A few days later, I sent Chris a text while he was at work.

'I just went out for a walk with the kids and I don't remember it.'

'What?'

'I mean I was just suddenly at the end of the road. I don't remember getting there.'

A lack of sleep can do weird things to a person. Looking back, it was almost dangerous. I may as well have teleported to the end of the road with my small, vulnerable children. I had absolutely no recollection of getting them there. It's like my brain went to sleep and my body kept moving. A day or so later, I had my son in my arms, and I crouched down to pick something up, and I got so dizzy I fell over, bumping my back into the wall and startling him awake. I sat there on the floor, back aching, sobbing, and kissing my wailing son, mumbling into his little bald head: I'm sorry, I'm so sorry, I'm so sorry.

Parenting stretches you in every way. Physically, mentally, emotionally. Many times I've laid awake worrying about them for one reason or another. And I know how this sounds. I'm one of those mums always talking about the bad stuff, and never the good. One of those 'just you wait until you have your own' parents. I do try not to be that way, actually. Partly because I know, now, that all babies are different. But also because I don't want to put people off. The love I feel for them, that's the thing that makes it worth it. And the love they give to me. I remember people telling me, you'll miss this one day. And honestly, at my worst moments, I remember thinking: please shut up and go away. Because who wants to hear that when they're so tired their body literally won't function anymore? But it's true, I suppose. Annoyingly.
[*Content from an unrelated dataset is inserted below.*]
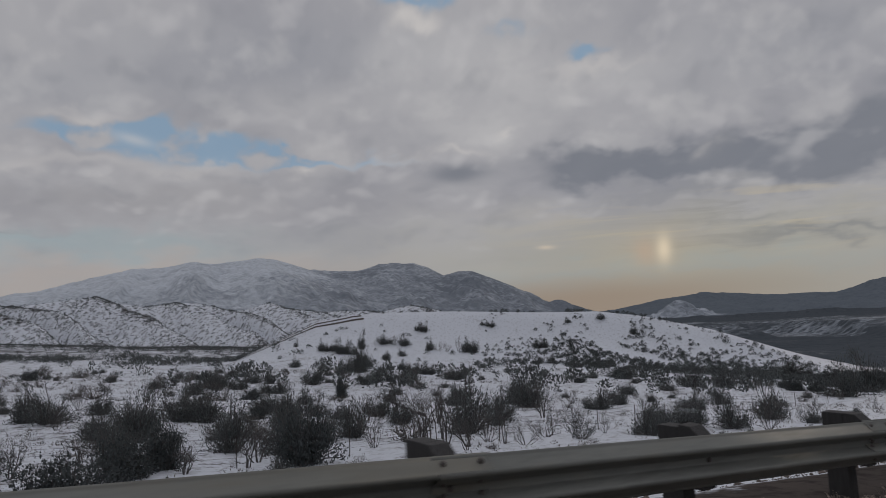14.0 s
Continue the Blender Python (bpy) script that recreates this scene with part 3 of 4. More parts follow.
# ---- runaway truck ramp sign ----
def make_sign():
    sx, y0, y1, z0, z1 = 84.6, 4.054, 6.953, -4.643, -3.084
    sign = tagged(new("road_sign"), "large white road sign with black letters on two brown timber posts", "road sign")
    cy, cz, wide, tall = (y0 + y1) / 2, (z0 + z1) / 2, y1 - y0, z1 - z0
    sign.location = (sx, cy, float(ground_z(sx, cy)))
    sign.rotation_euler = (0, 0, radians(-1.95))
    dz = cz - sign.location.z

    def plate(name, w, h, x0, x1, radius, mat, hole=None):
        def outline(w, h, r):
            pts = []
            for qx, qy, a0 in ((1, 1, 0), (-1, 1, 90), (-1, -1, 180), (1, -1, 270)):
                for a in range(0, 91, 15):
                    t = radians(a0 + a)
                    pts.append((qx * (w / 2 - r) + r * math.cos(t), qy * (h / 2 - r) + r * math.sin(t)))
            return pts
        out = outline(w, h, radius)
        n = len(out)
        v = [(x0, -a, b) for a, b in out] + [(x1, -a, b) for a, b in out]
        f = [(k, k + n, (k + 1) % n + n, (k + 1) % n) for k in range(n)]
        if hole:
            inn = outline(w - 2 * hole, h - 2 * hole, max(0.01, radius - hole))
            v += [(x0, -a, b) for a, b in inn] + [(x1, -a, b) for a, b in inn]
            for k in range(n):
                q = (k + 1) % n
                f += [(k, q, q + 2 * n, k + 2 * n), (k + n, k + 3 * n, q + 3 * n, q + n), (k + 2 * n, q + 2 * n, q + 3 * n, k + 3 * n)]
        else:
            f += [tuple(range(n)), tuple(range(2 * n - 1, n - 1, -1))]
        return mesh_of(name, v, f, mat)

    m = Matrix.Translation((0, 0, dz)) @ Matrix.Rotation(radians(-0.46), 4, "X")
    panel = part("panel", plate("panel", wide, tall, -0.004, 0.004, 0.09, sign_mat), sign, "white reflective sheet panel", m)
    part("border", plate("border", wide - 0.05, tall - 0.05, -0.007, -0.0045, 0.075, black_mat, 0.028), sign, "thin black border", m)
    part("backing", plate("backing", wide - 0.06, tall - 0.06, 0.0045, 0.010, 0.06, alloy_mat), sign, "bare aluminium back", m)
    for z in (-0.45, 0.45):
        part("stiffener", bevelled_box("stiffener", (0.04, wide - 0.2, 0.06), alloy_mat, 0.004, (0.031, 0, z)), sign, "", m)
    for y in (6.32, 4.62):
        part("sign_post", bevelled_box("sign_post", (0.19, 0.14, 3.55), sign_post_mat, 0.008), sign, "brown stained timber post",
             Matrix.Translation((0.148, y - cy, dz + tall / 2 - 0.12 - 3.55 / 2)))
    for y in (6.20, 4.53):
        for z in (-0.69, 0.66):
            part("screw", mesh_of("screw", *box_data(-0.008, -0.0045, y - cy - 0.012, y - cy + 0.012, z - 0.012, z + 0.012), black_mat), sign, "", m)

    def words(text, centre, base, height, squeeze, bold=0.009, gap=1.16):
        cu = bpy.data.curves.new("lettering", "FONT")
        cu.body, cu.size, cu.align_x, cu.extrude, cu.space_character, cu.space_word = text, height / 0.70, "CENTER", 0.001, gap, 1.15
        cu.bevel_depth, cu.bevel_resolution, cu.offset = height * max(bold, 0), 0, height * min(bold, 0)
        me_ob = bpy.data.objects.new("lettering", cu)
        scene.collection.objects.link(me_ob)
        bpy.context.view_layer.update()
        me = bpy.data.meshes.new_from_object(me_ob.evaluated_get(bpy.context.evaluated_depsgraph_get()))
        bpy.data.objects.remove(me_ob)
        xs = [v.co.x for v in me.vertices]
        mid, span = (max(xs) + min(xs)) / 2, max(xs) - min(xs)
        for v in me.vertices:
            v.co = Vector((-0.0055 - v.co.z, -((v.co.x - mid) * squeeze / span) - centre, v.co.y + base))
        # one part for each letter
        owner = list(range(len(me.vertices)))

        def root(k):
            while owner[k] != k:
                owner[k] = owner[owner[k]]
                k = owner[k]
            return k

        for e in me.edges:
            owner[root(e.vertices[0])] = root(e.vertices[1])
        letters = {}
        for p in me.polygons:
            letters.setdefault(root(p.vertices[0]), []).append(list(p.vertices))
        for faces in letters.values():
            used = sorted({k for f in faces for k in f})
            place = {k: i for i, k in enumerate(used)}
            part("letter", mesh_of("letter", [tuple(me.vertices[k].co) for k in used], [[place[k] for k in f] for f in faces], black_mat), sign, "", m)
        bpy.data.meshes.remove(me)

    words("RUN AWAY", -0.015, 0.325, 0.285, 1.79)
    words("TRUCK", -0.005, -0.14, 0.275, 1.09)
    words("RAMP", -0.75, -0.605, 0.275, 0.97)
    words("1", -0.065, -0.465, 0.165, 0.050, 0.0)
    words("/", 0.085, -0.620, 0.33, 0.15, 0.0)
    words("2", 0.235, -0.605, 0.165, 0.105, 0.0)
    words("MILE", 0.842, -0.595, 0.275, 0.75)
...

One day I'll be old, and maybe I'll be watching a film, or I'll be in a shop, and I'll hear the sad, lamenting rhythm of I Only Have Eyes for You, and I'll be taken right back, almost like time travel, and I'll remember the smell and the sight and the feel of those late-night moments with a controller in my hand, and I'll miss those long, sleep-deprived days (and nights). I can just see it in my future, somehow. And it won't just be a sad moment, or a happy one. It will be both.